O setor é responsável por uma parcela significativa da emissão de gases de efeito estufa, especialmente o metano, liberado pela digestão dos bois. Ou seja, a pecuária sofre com o aquecimento global, mas também contribui para ele.
Esse círculo vicioso levanta a necessidade de repensar o modelo de produção de carne no Brasil. Especialistas defendem práticas mais sustentáveis, como:
Recuperação de áreas de pasto degradado.
Integração entre lavoura, pecuária e floresta.
Redução do desmatamento para abertura de novas áreas.
Essas estratégias podem ajudar a reduzir os impactos climáticos e garantir a produção de carne de forma mais estável.
O consumidor também pode sentir a mudança no prato
Se a carne ficar mais cara e menos acessível, é possível que o consumo de proteínas alternativas aumente. Já existem movimentos no Brasil e no mundo em direção a uma dieta com mais frango, peixe, ovos e proteínas vegetais.
Além disso, empresas de tecnologia alimentar desenvolvem carnes cultivadas em laboratório e hambúrgueres vegetaiscada vez mais próximos do sabor da carne tradicional.
Embora ainda sejam produtos caros, esses alimentos podem ganhar espaço à medida que o preço da carne bovina subir.

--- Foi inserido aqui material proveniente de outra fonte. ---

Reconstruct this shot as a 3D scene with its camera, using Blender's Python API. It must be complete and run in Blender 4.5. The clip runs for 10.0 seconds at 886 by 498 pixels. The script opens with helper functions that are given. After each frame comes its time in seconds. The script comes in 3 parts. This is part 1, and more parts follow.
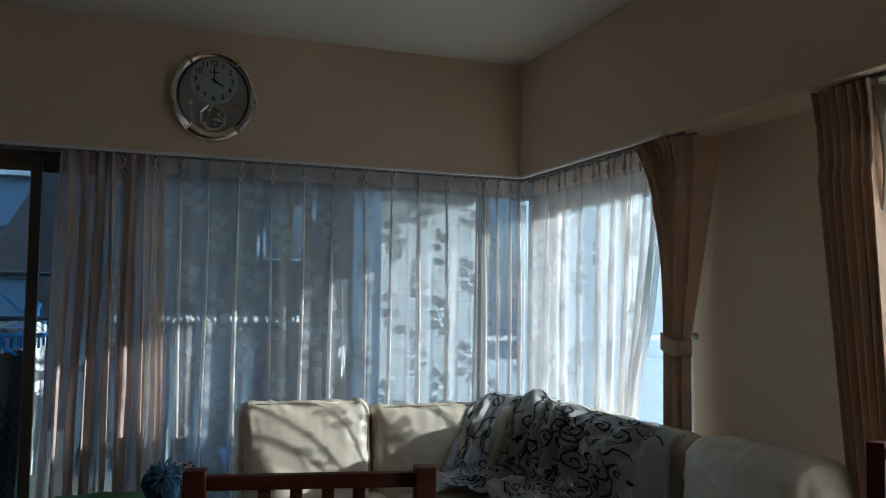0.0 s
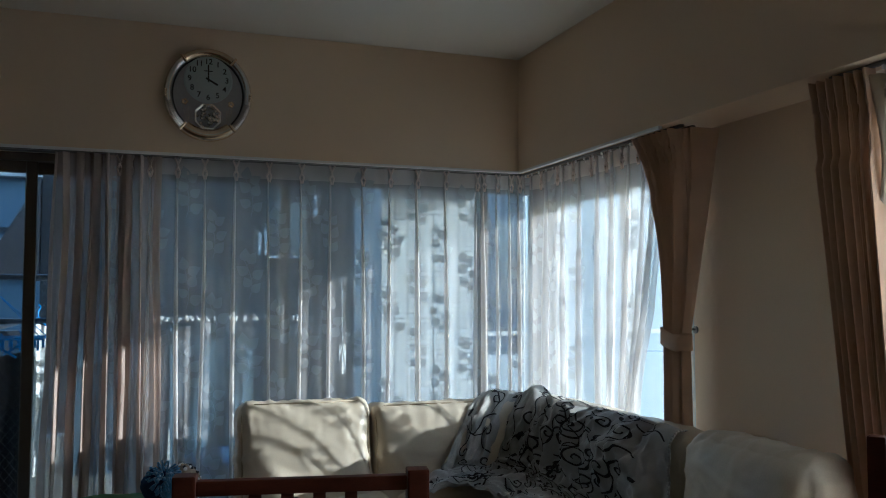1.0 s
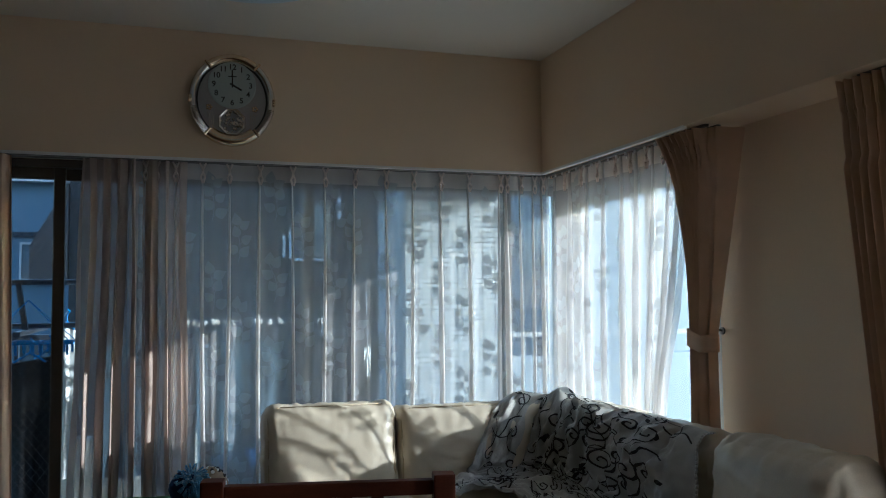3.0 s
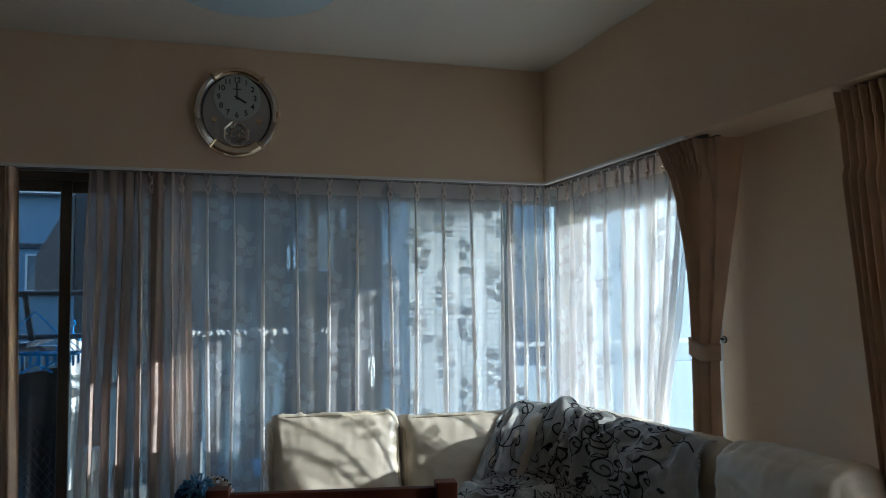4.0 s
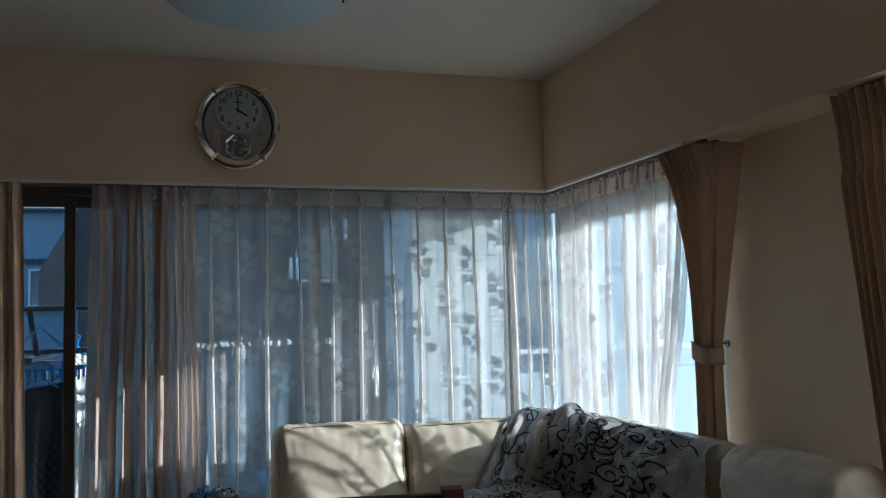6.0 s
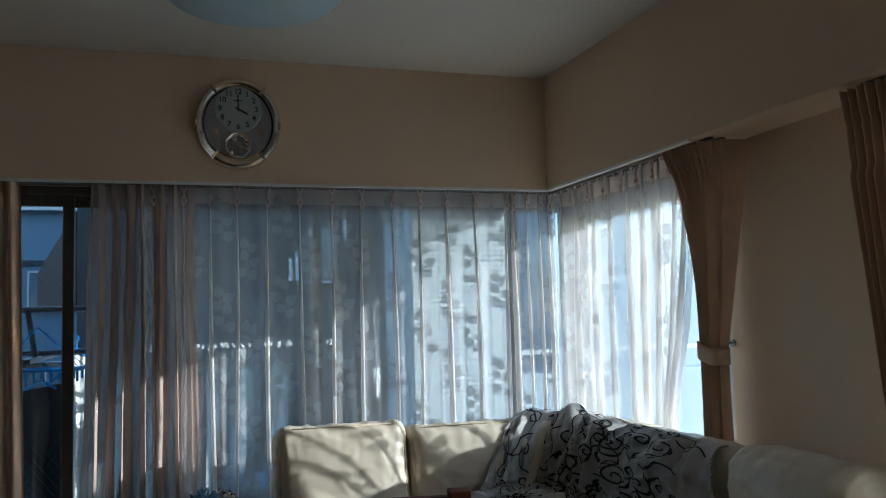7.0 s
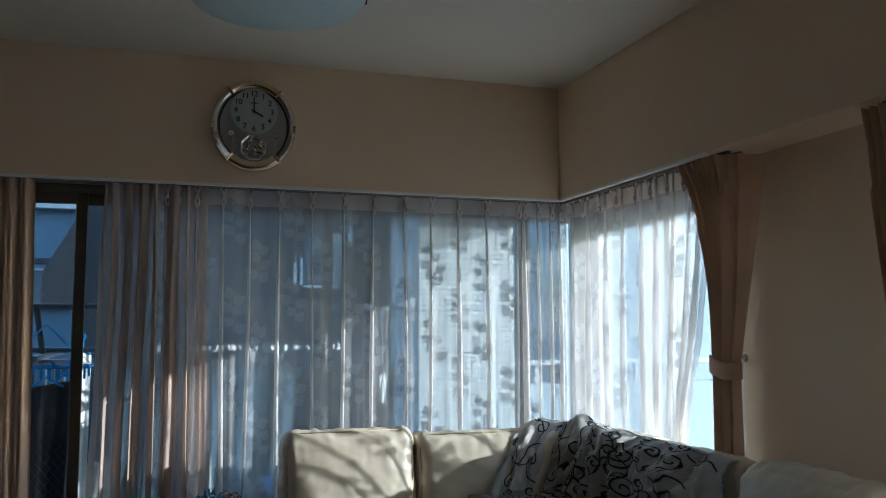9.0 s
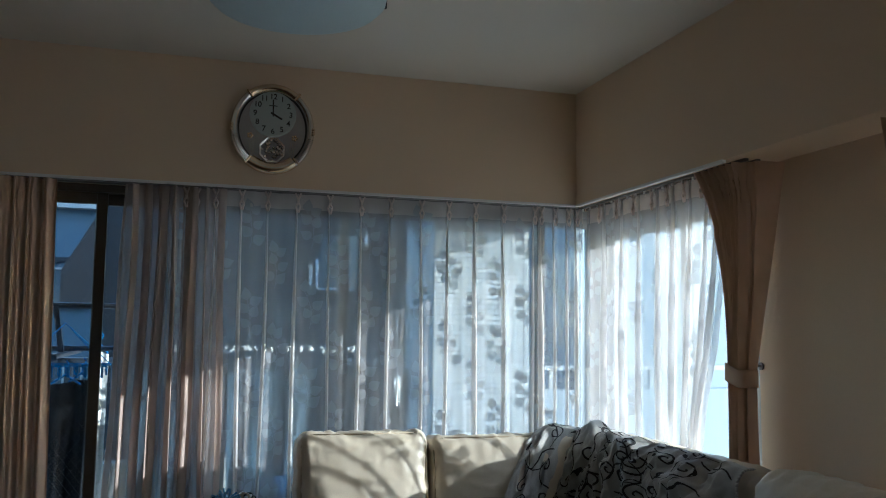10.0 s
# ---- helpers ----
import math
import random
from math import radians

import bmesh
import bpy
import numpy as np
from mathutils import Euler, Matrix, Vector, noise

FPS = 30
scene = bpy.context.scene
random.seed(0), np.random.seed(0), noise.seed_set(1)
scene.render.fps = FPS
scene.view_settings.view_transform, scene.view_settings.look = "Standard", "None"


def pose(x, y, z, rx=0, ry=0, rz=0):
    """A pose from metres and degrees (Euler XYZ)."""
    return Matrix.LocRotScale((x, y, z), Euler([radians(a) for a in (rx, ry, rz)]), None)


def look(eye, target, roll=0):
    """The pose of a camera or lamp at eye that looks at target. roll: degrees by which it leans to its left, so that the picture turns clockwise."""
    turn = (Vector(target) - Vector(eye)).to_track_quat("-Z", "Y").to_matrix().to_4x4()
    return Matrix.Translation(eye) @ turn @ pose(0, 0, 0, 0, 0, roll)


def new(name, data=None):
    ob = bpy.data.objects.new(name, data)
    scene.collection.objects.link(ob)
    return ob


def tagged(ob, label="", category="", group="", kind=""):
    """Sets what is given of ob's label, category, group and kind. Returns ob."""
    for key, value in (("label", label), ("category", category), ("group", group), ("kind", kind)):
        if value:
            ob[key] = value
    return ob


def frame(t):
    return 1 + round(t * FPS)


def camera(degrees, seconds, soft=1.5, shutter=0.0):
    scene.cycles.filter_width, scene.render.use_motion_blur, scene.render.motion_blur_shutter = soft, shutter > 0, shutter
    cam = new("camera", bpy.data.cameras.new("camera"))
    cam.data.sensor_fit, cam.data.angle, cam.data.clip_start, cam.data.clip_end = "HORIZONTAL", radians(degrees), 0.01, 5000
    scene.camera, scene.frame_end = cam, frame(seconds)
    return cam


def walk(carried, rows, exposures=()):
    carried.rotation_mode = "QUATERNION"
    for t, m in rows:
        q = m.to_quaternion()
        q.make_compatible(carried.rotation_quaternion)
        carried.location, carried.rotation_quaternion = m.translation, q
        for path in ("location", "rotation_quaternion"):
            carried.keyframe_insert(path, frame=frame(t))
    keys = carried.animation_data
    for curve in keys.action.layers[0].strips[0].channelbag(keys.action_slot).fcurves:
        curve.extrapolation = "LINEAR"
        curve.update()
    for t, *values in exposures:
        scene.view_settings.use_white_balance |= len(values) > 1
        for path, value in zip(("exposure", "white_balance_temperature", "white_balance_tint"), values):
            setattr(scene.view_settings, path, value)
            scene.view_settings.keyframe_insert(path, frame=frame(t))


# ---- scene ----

O churrasco está em risco?
A resposta curta é: sim, a carne pode ficar mais cara por causa do aquecimento global. O impacto do clima na pecuária já é visível e tende a se intensificar nos próximos anos.
Mas não é apenas o clima que define o preço da carne: fatores econômicos e de mercado também têm grande peso. O que parece certo é que o consumidor brasileiro terá de conviver com oscilações mais frequentes — e, possivelmente, com uma carne cada vez menos acessível.
Seja por meio de adaptações no campo, políticas de sustentabilidade ou mudanças nos hábitos alimentares, a relação entre carne e aquecimento global será um dos grandes desafios da próxima década.